Take the data below and repeat it exactly.

** start **

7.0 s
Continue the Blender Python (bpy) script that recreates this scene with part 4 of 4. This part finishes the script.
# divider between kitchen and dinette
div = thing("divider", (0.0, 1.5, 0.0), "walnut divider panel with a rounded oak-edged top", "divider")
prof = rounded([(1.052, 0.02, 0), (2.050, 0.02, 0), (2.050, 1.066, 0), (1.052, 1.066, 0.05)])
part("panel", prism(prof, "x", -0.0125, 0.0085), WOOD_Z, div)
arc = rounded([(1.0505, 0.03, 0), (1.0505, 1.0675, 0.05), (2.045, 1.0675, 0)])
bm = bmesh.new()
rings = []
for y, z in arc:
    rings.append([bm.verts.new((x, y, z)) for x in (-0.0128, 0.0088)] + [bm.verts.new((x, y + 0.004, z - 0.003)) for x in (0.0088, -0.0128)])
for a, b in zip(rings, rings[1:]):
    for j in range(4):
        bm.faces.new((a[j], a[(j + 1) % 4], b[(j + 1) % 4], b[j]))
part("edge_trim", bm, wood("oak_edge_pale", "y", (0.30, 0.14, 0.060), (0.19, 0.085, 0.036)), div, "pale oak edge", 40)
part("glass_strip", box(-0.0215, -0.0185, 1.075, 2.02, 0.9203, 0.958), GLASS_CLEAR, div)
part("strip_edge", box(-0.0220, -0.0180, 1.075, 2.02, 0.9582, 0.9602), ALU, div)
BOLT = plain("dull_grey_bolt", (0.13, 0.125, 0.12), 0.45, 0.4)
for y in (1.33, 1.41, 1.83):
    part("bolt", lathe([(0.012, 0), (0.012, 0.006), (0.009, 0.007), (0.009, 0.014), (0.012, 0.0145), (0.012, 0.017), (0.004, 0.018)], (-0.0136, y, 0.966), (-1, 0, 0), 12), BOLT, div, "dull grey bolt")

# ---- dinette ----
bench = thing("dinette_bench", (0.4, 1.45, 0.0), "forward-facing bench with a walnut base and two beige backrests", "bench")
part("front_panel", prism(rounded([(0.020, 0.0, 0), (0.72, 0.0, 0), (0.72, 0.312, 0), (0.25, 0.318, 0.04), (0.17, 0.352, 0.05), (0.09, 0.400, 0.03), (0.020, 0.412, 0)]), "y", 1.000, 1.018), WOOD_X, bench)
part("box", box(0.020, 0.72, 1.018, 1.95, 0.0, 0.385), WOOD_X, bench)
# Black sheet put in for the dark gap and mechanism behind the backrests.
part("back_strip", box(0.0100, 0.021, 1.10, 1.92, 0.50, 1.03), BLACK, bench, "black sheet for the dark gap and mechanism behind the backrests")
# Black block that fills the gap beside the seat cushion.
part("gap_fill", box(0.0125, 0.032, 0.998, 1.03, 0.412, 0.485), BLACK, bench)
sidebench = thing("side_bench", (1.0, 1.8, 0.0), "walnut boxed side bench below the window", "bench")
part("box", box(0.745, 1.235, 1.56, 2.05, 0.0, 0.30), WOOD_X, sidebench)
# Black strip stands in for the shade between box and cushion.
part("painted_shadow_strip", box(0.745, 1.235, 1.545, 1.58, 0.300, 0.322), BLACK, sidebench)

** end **

- _Written reply_
7.0 s
Continue the Blender Python (bpy) script that recreates this scene with part 4 of 4. This part finishes the script.
# divider between kitchen and dinette
div = thing("divider", (0.0, 1.5, 0.0), "walnut divider panel with a rounded oak-edged top", "divider")
prof = rounded([(1.052, 0.02, 0), (2.050, 0.02, 0), (2.050, 1.066, 0), (1.052, 1.066, 0.05)])
part("panel", prism(prof, "x", -0.0125, 0.0085), WOOD_Z, div)
arc = rounded([(1.0505, 0.03, 0), (1.0505, 1.0675, 0.05), (2.045, 1.0675, 0)])
bm = bmesh.new()
rings = []
for y, z in arc:
    rings.append([bm.verts.new((x, y, z)) for x in (-0.0128, 0.0088)] + [bm.verts.new((x, y + 0.004, z - 0.003)) for x in (0.0088, -0.0128)])
for a, b in zip(rings, rings[1:]):
    for j in range(4):
        bm.faces.new((a[j], a[(j + 1) % 4], b[(j + 1) % 4], b[j]))
part("edge_trim", bm, wood("oak_edge_pale", "y", (0.30, 0.14, 0.060), (0.19, 0.085, 0.036)), div, "pale oak edge", 40)
part("glass_strip", box(-0.0215, -0.0185, 1.075, 2.02, 0.9203, 0.958), GLASS_CLEAR, div)
part("strip_edge", box(-0.0220, -0.0180, 1.075, 2.02, 0.9582, 0.9602), ALU, div)
BOLT = plain("dull_grey_bolt", (0.13, 0.125, 0.12), 0.45, 0.4)
for y in (1.33, 1.41, 1.83):
    part("bolt", lathe([(0.012, 0), (0.012, 0.006), (0.009, 0.007), (0.009, 0.014), (0.012, 0.0145), (0.012, 0.017), (0.004, 0.018)], (-0.0136, y, 0.966), (-1, 0, 0), 12), BOLT, div, "dull grey bolt")

# ---- dinette ----
bench = thing("dinette_bench", (0.4, 1.45, 0.0), "forward-facing bench with a walnut base and two beige backrests", "bench")
part("front_panel", prism(rounded([(0.020, 0.0, 0), (0.72, 0.0, 0), (0.72, 0.312, 0), (0.25, 0.318, 0.04), (0.17, 0.352, 0.05), (0.09, 0.400, 0.03), (0.020, 0.412, 0)]), "y", 1.000, 1.018), WOOD_X, bench)
part("box", box(0.020, 0.72, 1.018, 1.95, 0.0, 0.385), WOOD_X, bench)
# Black sheet put in for the dark gap and mechanism behind the backrests.
part("back_strip", box(0.0100, 0.021, 1.10, 1.92, 0.50, 1.03), BLACK, bench, "black sheet for the dark gap and mechanism behind the backrests")
# Black block that fills the gap beside the seat cushion.
part("gap_fill", box(0.0125, 0.032, 0.998, 1.03, 0.412, 0.485), BLACK, bench)
sidebench = thing("side_bench", (1.0, 1.8, 0.0), "walnut boxed side bench below the window", "bench")
part("box", box(0.745, 1.235, 1.56, 2.05, 0.0, 0.30), WOOD_X, sidebench)
# Black strip stands in for the shade between box and cushion.
part("painted_shadow_strip", box(0.745, 1.235, 1.545, 1.58, 0.300, 0.322), BLACK, sidebench)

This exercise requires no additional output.